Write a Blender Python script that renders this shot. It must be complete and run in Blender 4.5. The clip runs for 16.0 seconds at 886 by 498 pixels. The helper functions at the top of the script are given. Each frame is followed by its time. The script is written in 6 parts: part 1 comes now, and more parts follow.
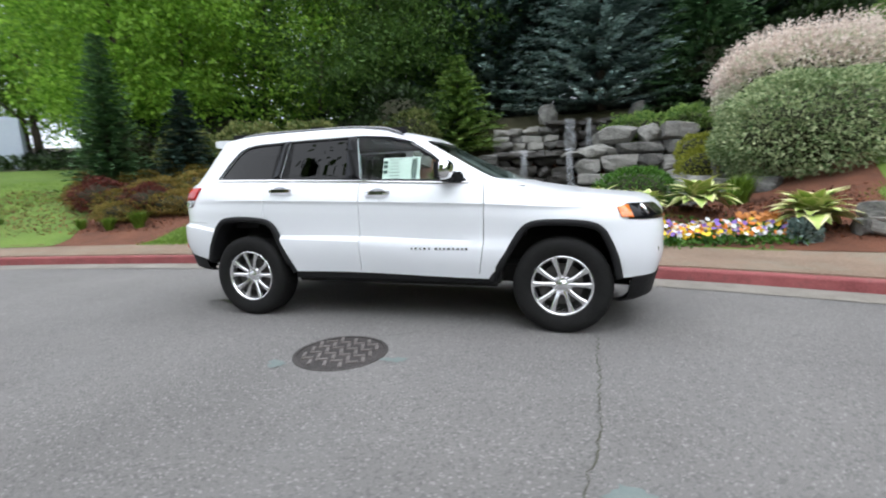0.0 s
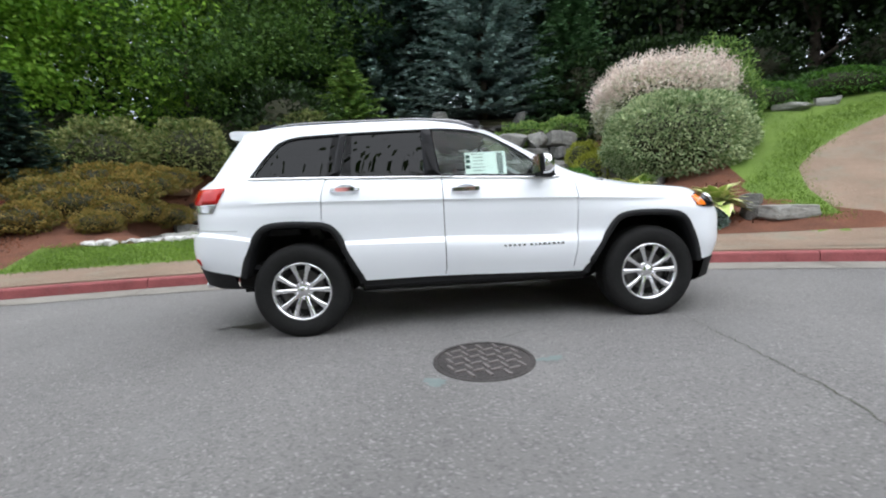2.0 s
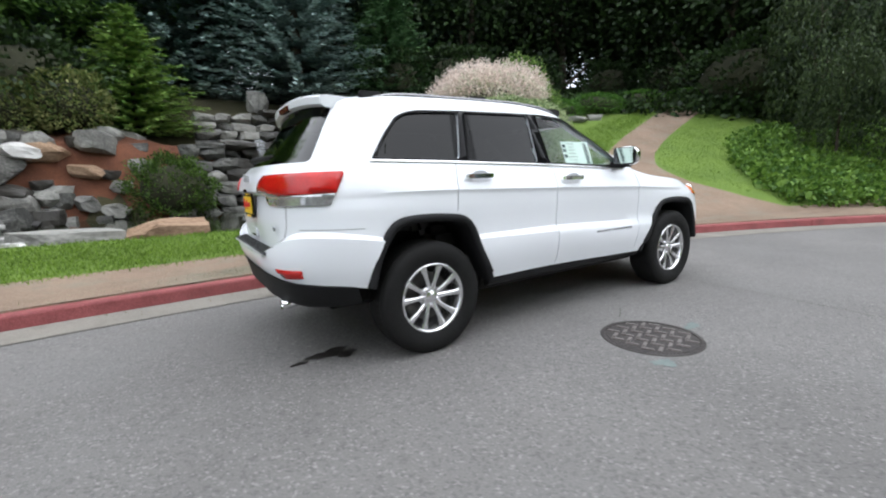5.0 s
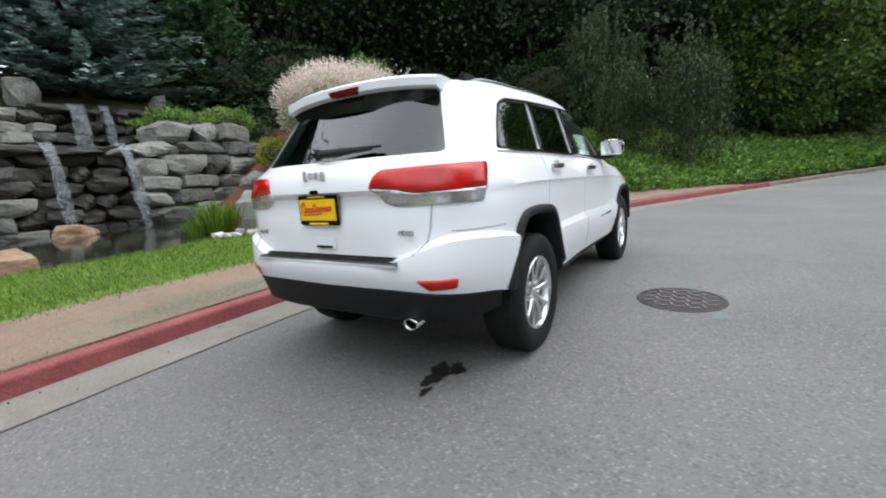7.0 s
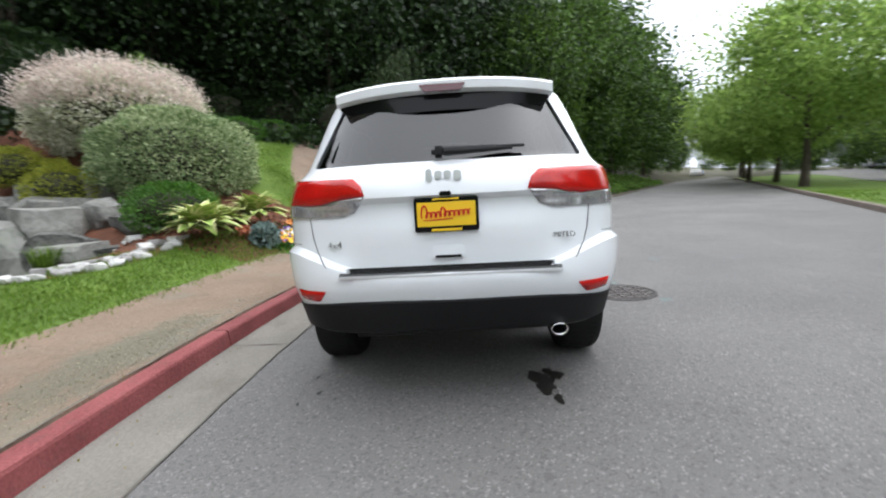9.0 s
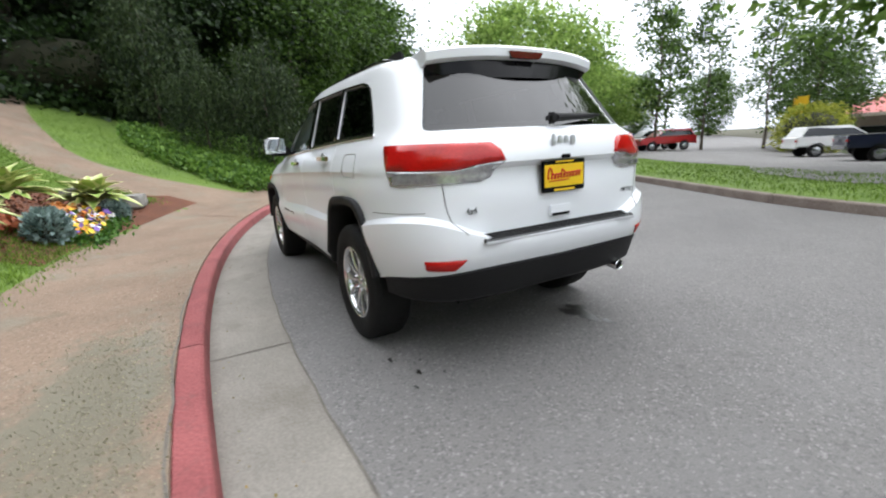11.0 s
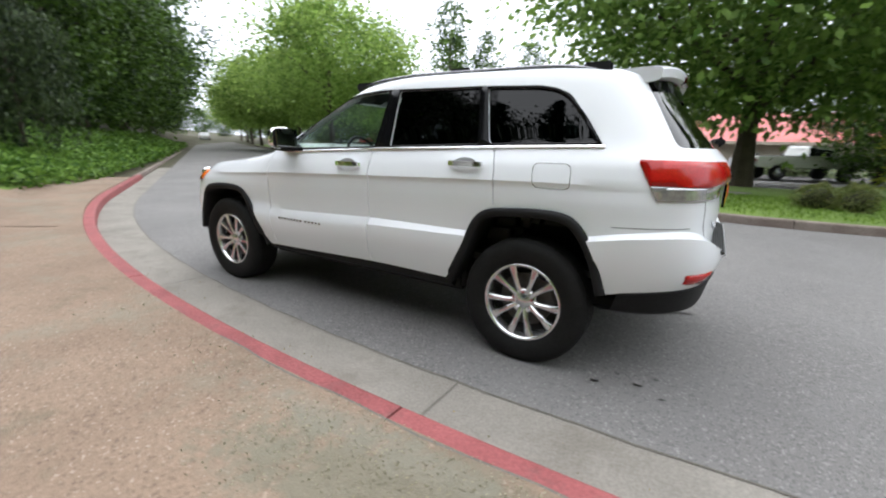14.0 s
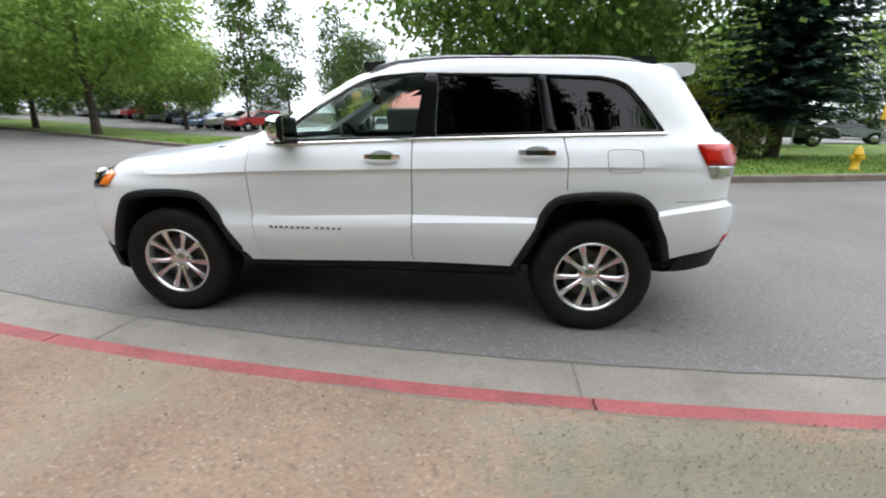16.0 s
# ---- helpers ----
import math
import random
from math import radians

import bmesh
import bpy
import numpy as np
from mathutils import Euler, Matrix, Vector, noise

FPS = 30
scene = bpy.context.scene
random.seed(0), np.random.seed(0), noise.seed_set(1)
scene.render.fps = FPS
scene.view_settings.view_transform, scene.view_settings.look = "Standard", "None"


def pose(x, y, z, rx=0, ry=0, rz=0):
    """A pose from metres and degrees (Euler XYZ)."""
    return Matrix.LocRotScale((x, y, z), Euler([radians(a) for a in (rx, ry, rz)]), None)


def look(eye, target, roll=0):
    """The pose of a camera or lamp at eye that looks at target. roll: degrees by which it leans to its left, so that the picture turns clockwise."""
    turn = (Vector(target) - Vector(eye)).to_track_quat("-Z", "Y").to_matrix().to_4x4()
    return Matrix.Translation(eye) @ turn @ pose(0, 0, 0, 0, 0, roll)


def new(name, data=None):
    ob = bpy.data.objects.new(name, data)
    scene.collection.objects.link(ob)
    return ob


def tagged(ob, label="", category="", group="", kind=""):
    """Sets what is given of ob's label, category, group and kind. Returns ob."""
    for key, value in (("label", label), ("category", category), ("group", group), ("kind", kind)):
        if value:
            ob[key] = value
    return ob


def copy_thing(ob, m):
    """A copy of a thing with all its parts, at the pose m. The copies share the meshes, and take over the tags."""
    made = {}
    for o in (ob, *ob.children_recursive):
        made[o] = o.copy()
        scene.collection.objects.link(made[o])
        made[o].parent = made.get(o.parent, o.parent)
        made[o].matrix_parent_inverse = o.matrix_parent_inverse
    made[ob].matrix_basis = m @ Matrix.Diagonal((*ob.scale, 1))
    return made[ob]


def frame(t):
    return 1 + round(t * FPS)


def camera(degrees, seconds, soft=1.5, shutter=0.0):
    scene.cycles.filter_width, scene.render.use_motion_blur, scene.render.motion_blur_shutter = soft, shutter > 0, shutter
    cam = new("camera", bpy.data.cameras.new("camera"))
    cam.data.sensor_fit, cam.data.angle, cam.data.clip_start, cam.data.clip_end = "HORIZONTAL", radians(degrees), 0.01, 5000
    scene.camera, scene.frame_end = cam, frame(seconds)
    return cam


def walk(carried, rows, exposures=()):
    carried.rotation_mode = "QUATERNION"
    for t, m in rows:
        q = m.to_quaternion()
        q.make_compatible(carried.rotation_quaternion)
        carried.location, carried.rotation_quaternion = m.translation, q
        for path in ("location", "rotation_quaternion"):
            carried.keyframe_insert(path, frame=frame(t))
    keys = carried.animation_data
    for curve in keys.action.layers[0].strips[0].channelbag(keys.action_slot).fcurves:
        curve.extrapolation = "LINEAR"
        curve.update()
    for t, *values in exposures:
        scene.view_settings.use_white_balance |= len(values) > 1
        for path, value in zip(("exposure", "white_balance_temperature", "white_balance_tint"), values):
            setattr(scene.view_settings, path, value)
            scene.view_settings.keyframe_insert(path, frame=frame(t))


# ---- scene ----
cam = camera(92.1, 16.0, soft=2.0, shutter=0.5)
PATH = [
    (0, (1.453, -4.321, 1.127), (0.914, -2.412, 0.866), -1.5),
    (0.5, (0.971, -4.42, 1.126), (0.636, -2.468, 0.845), -1.9),
    (1, (0.488, -4.405, 1.121), (0.26, -2.432, 0.879), -2.6),
    (1.5, (0.013, -4.411, 1.112), (-0.044, -2.425, 0.886), -2.9),
    (2, (-0.46, -4.37, 1.103), (-0.358, -2.388, 0.851), -2.8),
    (2.5, (-0.921, -4.301, 1.122), (-0.669, -2.328, 0.918), -3.1),
    (3, (-1.379, -4.237, 1.131), (-0.924, -2.303, 0.899), -4.1),
    (3.5, (-1.803, -4.038, 1.131), (-1.188, -2.153, 0.87), -4.7),
    (4, (-2.213, -3.837, 1.14), (-1.373, -2.039, 0.89), -4.9),
    (4.2, (-2.36, -3.752, 1.164), (-1.462, -1.987, 0.884), -4.6),
    (6.3, (-3.69, -2.409, 1.191), (-2.221, -1.096, 0.847), -2.1),
    (6.5, (-3.815, -2.271, 1.195), (-2.257, -1.067, 0.844), -3.4),
    (7, (-4.032, -1.876, 1.198), (-2.379, -0.807, 0.842), -4.2),
    (7.5, (-4.195, -1.442, 1.202), (-2.445, -0.538, 0.858), -3.5),
    (8, (-4.357, -1.0, 1.202), (-2.5, -0.343, 0.857), -4.3),
    (8.5, (-4.404, -0.532, 1.152), (-2.469, -0.093, 0.899), -3.2),
    (9, (-4.462, -0.091, 1.158), (-2.485, 0.02, 0.879), -3.2),
    (9.5, (-4.429, 0.356, 1.153), (-2.457, 0.236, 0.842), -3.3),
    (10, (-4.344, 0.798, 1.174), (-2.4, 0.427, 0.881), -2.1),
    (10.2, (-4.316, 1.015, 1.183), (-2.42, 0.474, 0.85), -2.5),
    (12.3, (-3.436, 2.424, 1.332), (-1.912, 1.216, 0.865), -1.9),
    (12.5, (-3.318, 2.517, 1.347), (-1.839, 1.246, 0.904), -1.5),
    (13, (-2.999, 2.817, 1.329), (-1.731, 1.348, 0.847), -0.9),
    (13.5, (-2.657, 3.038, 1.31), (-1.504, 1.484, 0.807), -0.0),
    (14, (-2.299, 3.222, 1.301), (-1.283, 1.569, 0.817), 1.2),
    (14.5, (-1.936, 3.463, 1.302), (-1.193, 1.674, 0.806), 0.1),
    (15, (-1.563, 3.539, 1.36), (-1.0, 1.701, 0.809), -0.1),
    (15.5, (-1.137, 3.591, 1.383), (-0.799, 1.699, 0.832), 0.8),
    (16, (-0.722, 3.621, 1.401), (-0.541, 1.723, 0.797), 0.4),
]
walk(cam, [(t, look(eye, target, roll)) for t, eye, target, roll in PATH], [(0, 1.05, 6150, 10), (7, 1.05, 6200, 10), (9.5, 1.12, 6250, 10), (12.5, 1.2, 6300, 10), (16, 1.24, 6250, 10)])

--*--

TASK OBJECTIVE »
Reproduce each line word for word and drop the pictures.

FINISHED EXERCISE »
Write a Blender Python script that renders this shot. It must be complete and run in Blender 4.5. The clip runs for 16.0 seconds at 886 by 498 pixels. The helper functions at the top of the script are given. Each frame is followed by its time. The script is written in 6 parts: part 1 comes now, and more parts follow.
0.0 s
2.0 s
5.0 s
7.0 s
9.0 s
11.0 s
14.0 s
16.0 s
# ---- helpers ----
import math
import random
from math import radians

import bmesh
import bpy
import numpy as np
from mathutils import Euler, Matrix, Vector, noise

FPS = 30
scene = bpy.context.scene
random.seed(0), np.random.seed(0), noise.seed_set(1)
scene.render.fps = FPS
scene.view_settings.view_transform, scene.view_settings.look = "Standard", "None"


def pose(x, y, z, rx=0, ry=0, rz=0):
    """A pose from metres and degrees (Euler XYZ)."""
    return Matrix.LocRotScale((x, y, z), Euler([radians(a) for a in (rx, ry, rz)]), None)


def look(eye, target, roll=0):
    """The pose of a camera or lamp at eye that looks at target. roll: degrees by which it leans to its left, so that the picture turns clockwise."""
    turn = (Vector(target) - Vector(eye)).to_track_quat("-Z", "Y").to_matrix().to_4x4()
    return Matrix.Translation(eye) @ turn @ pose(0, 0, 0, 0, 0, roll)


def new(name, data=None):
    ob = bpy.data.objects.new(name, data)
    scene.collection.objects.link(ob)
    return ob


def tagged(ob, label="", category="", group="", kind=""):
    """Sets what is given of ob's label, category, group and kind. Returns ob."""
    for key, value in (("label", label), ("category", category), ("group", group), ("kind", kind)):
        if value:
            ob[key] = value
    return ob


def copy_thing(ob, m):
    """A copy of a thing with all its parts, at the pose m. The copies share the meshes, and take over the tags."""
    made = {}
    for o in (ob, *ob.children_recursive):
        made[o] = o.copy()
        scene.collection.objects.link(made[o])
        made[o].parent = made.get(o.parent, o.parent)
        made[o].matrix_parent_inverse = o.matrix_parent_inverse
    made[ob].matrix_basis = m @ Matrix.Diagonal((*ob.scale, 1))
    return made[ob]


def frame(t):
    return 1 + round(t * FPS)


def camera(degrees, seconds, soft=1.5, shutter=0.0):
    scene.cycles.filter_width, scene.render.use_motion_blur, scene.render.motion_blur_shutter = soft, shutter > 0, shutter
    cam = new("camera", bpy.data.cameras.new("camera"))
    cam.data.sensor_fit, cam.data.angle, cam.data.clip_start, cam.data.clip_end = "HORIZONTAL", radians(degrees), 0.01, 5000
    scene.camera, scene.frame_end = cam, frame(seconds)
    return cam


def walk(carried, rows, exposures=()):
    carried.rotation_mode = "QUATERNION"
    for t, m in rows:
        q = m.to_quaternion()
        q.make_compatible(carried.rotation_quaternion)
        carried.location, carried.rotation_quaternion = m.translation, q
        for path in ("location", "rotation_quaternion"):
            carried.keyframe_insert(path, frame=frame(t))
    keys = carried.animation_data
    for curve in keys.action.layers[0].strips[0].channelbag(keys.action_slot).fcurves:
        curve.extrapolation = "LINEAR"
        curve.update()
    for t, *values in exposures:
        scene.view_settings.use_white_balance |= len(values) > 1
        for path, value in zip(("exposure", "white_balance_temperature", "white_balance_tint"), values):
            setattr(scene.view_settings, path, value)
            scene.view_settings.keyframe_insert(path, frame=frame(t))


# ---- scene ----
cam = camera(92.1, 16.0, soft=2.0, shutter=0.5)
PATH = [
    (0, (1.453, -4.321, 1.127), (0.914, -2.412, 0.866), -1.5),
    (0.5, (0.971, -4.42, 1.126), (0.636, -2.468, 0.845), -1.9),
    (1, (0.488, -4.405, 1.121), (0.26, -2.432, 0.879), -2.6),
    (1.5, (0.013, -4.411, 1.112), (-0.044, -2.425, 0.886), -2.9),
    (2, (-0.46, -4.37, 1.103), (-0.358, -2.388, 0.851), -2.8),
    (2.5, (-0.921, -4.301, 1.122), (-0.669, -2.328, 0.918), -3.1),
    (3, (-1.379, -4.237, 1.131), (-0.924, -2.303, 0.899), -4.1),
    (3.5, (-1.803, -4.038, 1.131), (-1.188, -2.153, 0.87), -4.7),
    (4, (-2.213, -3.837, 1.14), (-1.373, -2.039, 0.89), -4.9),
    (4.2, (-2.36, -3.752, 1.164), (-1.462, -1.987, 0.884), -4.6),
    (6.3, (-3.69, -2.409, 1.191), (-2.221, -1.096, 0.847), -2.1),
    (6.5, (-3.815, -2.271, 1.195), (-2.257, -1.067, 0.844), -3.4),
    (7, (-4.032, -1.876, 1.198), (-2.379, -0.807, 0.842), -4.2),
    (7.5, (-4.195, -1.442, 1.202), (-2.445, -0.538, 0.858), -3.5),
    (8, (-4.357, -1.0, 1.202), (-2.5, -0.343, 0.857), -4.3),
    (8.5, (-4.404, -0.532, 1.152), (-2.469, -0.093, 0.899), -3.2),
    (9, (-4.462, -0.091, 1.158), (-2.485, 0.02, 0.879), -3.2),
    (9.5, (-4.429, 0.356, 1.153), (-2.457, 0.236, 0.842), -3.3),
    (10, (-4.344, 0.798, 1.174), (-2.4, 0.427, 0.881), -2.1),
    (10.2, (-4.316, 1.015, 1.183), (-2.42, 0.474, 0.85), -2.5),
    (12.3, (-3.436, 2.424, 1.332), (-1.912, 1.216, 0.865), -1.9),
    (12.5, (-3.318, 2.517, 1.347), (-1.839, 1.246, 0.904), -1.5),
    (13, (-2.999, 2.817, 1.329), (-1.731, 1.348, 0.847), -0.9),
    (13.5, (-2.657, 3.038, 1.31), (-1.504, 1.484, 0.807), -0.0),
    (14, (-2.299, 3.222, 1.301), (-1.283, 1.569, 0.817), 1.2),
    (14.5, (-1.936, 3.463, 1.302), (-1.193, 1.674, 0.806), 0.1),
    (15, (-1.563, 3.539, 1.36), (-1.0, 1.701, 0.809), -0.1),
    (15.5, (-1.137, 3.591, 1.383), (-0.799, 1.699, 0.832), 0.8),
    (16, (-0.722, 3.621, 1.401), (-0.541, 1.723, 0.797), 0.4),
]
walk(cam, [(t, look(eye, target, roll)) for t, eye, target, roll in PATH], [(0, 1.05, 6150, 10), (7, 1.05, 6200, 10), (9.5, 1.12, 6250, 10), (12.5, 1.2, 6300, 10), (16, 1.24, 6250, 10)])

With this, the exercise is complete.